‘Budaixi’ can be a trademark of Taiwan

By Liu Wei-ting 劉韋廷  / 

Wed, Oct 31, 2018 - Page 8

Documentary director Yang Li-chou’s (楊力州) latest film, Father (紅盒子), has in the past couple of weeks been the nation’s highest-grossing film. Given its subject matter, this suggests that the public still wants to preserve traditional culture.

The film tells the life story of Chen Hsi-huang (陳錫煌), budaixi puppet theater master Li Tien-lu’s (李天祿) eldest son, who died in 1998.

It emphasizes the emotional attachment between father and son, and the efforts they have made to pass on the folk art.

The director spent 10 years making the film, which records the glorious heyday of budaixi, as well as its tearful decline.

Budaixi is a part of older people’s memories. Once a thriving art, it was suppressed by past governments and it gradually became marginalized.

A former ban on the use of Hoklo (commonly known as Taiwanese) is another reason for the art’s decline.

The ghost of the party-state apparatus, which prevailed under martial law, still haunts Taiwan, and many younger people who do not speak Hoklo, or do not speak it well, are losing touch with their cultural roots.

The Ministry of Culture in 2009 recognized Chen as a preserver of important national traditional arts in the field of puppetry.

Growing up with his father, Chen was immersed in the world of puppetry and developed a strong emotional connection with it.

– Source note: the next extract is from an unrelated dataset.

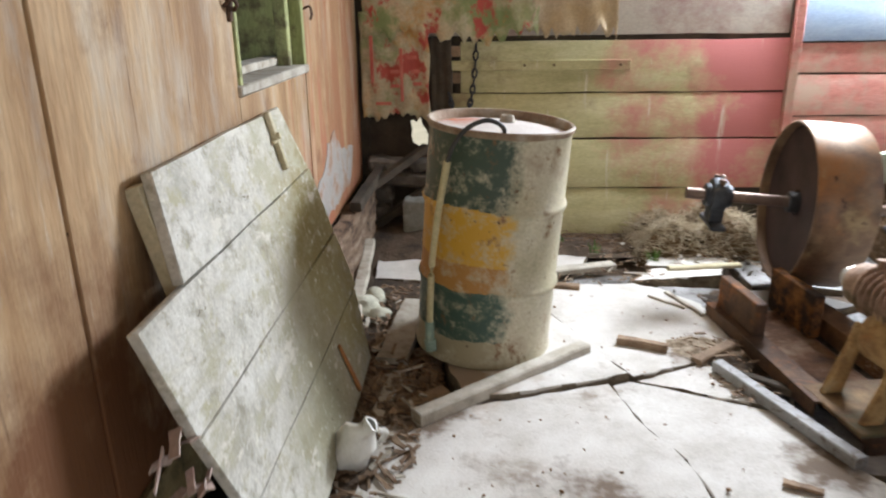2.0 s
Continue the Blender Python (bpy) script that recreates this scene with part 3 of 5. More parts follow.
# woods seen through the openings
def tree(x, y, h, seed):
    rnd = random.Random(seed)
    t = thing("tree", "leafy tree standing outside the shed", "tree", pose(x, y, -0.2), "trees outside")
    bm = bmesh.new()
    rod(bm, (0, 0, 0), (0.1, 0.05, h * 0.7), 0.12, 0.04, 10)
    for k in range(7):
        a, z = rnd.uniform(0, 6.28), h * rnd.uniform(0.25, 0.65)
        rod(bm, (0.05, 0.02, z), (math.cos(a) * h * 0.25, math.sin(a) * h * 0.25, z + h * 0.18), 0.035, 0.01, 6)
    part("trunk", bm, DARK, t)
    verts, faces = [], []
    for k in range(2600):
        d = Vector((rnd.gauss(0, 1), rnd.gauss(0, 1), rnd.gauss(0, 1))).normalized() * (rnd.random() ** 0.4)
        c = Vector((d.x * h * 0.32, d.y * h * 0.32, h * 0.55 + d.z * h * 0.42)) + Vector((0.3 * noise.noise(d * 3), 0.3 * noise.noise(d * 3 + Vector((5, 0, 0))), 0))
        q = Euler((rnd.uniform(0, 6), rnd.uniform(0, 6), rnd.uniform(0, 6))).to_matrix()
        s = rnd.uniform(0.05, 0.11)
        i = len(verts)
        verts += [c + q @ Vector(p) for p in ((-s, 0, 0), (0, -s * 0.45, 0.01), (s, 0, 0), (0, s * 0.45, 0.01))]
        faces.append((i, i + 1, i + 2, i + 3))
    me = bpy.data.meshes.new("crown")
    me.from_pydata(verts, [], faces)
    me.materials.append(FOLIAGE)
    crown = new("crown", me)
    crown.parent = t
    return t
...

There was a time when he wanted to get away from it, but eventually he became strongly bonded with the traditional art.

Chen researched the craft of making puppets and building sets, as well as the performance art itself, with the aim of preserving the distinctly Taiwanese cultural tradition.

Yang’s lively narration gives viewers a window into Chen’s inner world while expressing the difficulties that face Hoklo, as the monologues and dialogues of budaixi come close to being lost forever.

Language is a tool that nations rely on for survival. It is an essential medium for conveying a nation’s culture. A native verbal art form will only feel genuine if it is performed in the native language.

In the film, Chen and the director emphasize the importance of Hoklo.

Taiwanese have been suppressed too long and too deeply, to the point where many of them no longer feel connected with their original mother tongue.

Budaixi can only be passed on if everyone cares enough about it.

The provision of Hoklo-language public TV stations is equally important. Taiwan’s cultural policies must provide more and better resources.

Taiwanese must cherish the few remaining artists, who are seen as national treasures, so that the knowledge they have gleaned throughout their lives can be taught in full to those willing to learn.

The mastery of budaixi starts from childhood — this is another message that the documentary tries to convey.

To pass the art of budaixi on to the next generation, the first task is to have more people speaking Hoklo, and speaking more of it.

With sufficient determination and the right policies, this rich and beautiful cultural craft can become a shining landmark of Taiwan in the sea of human civilization.

Liu Wei-ting is a university instructor.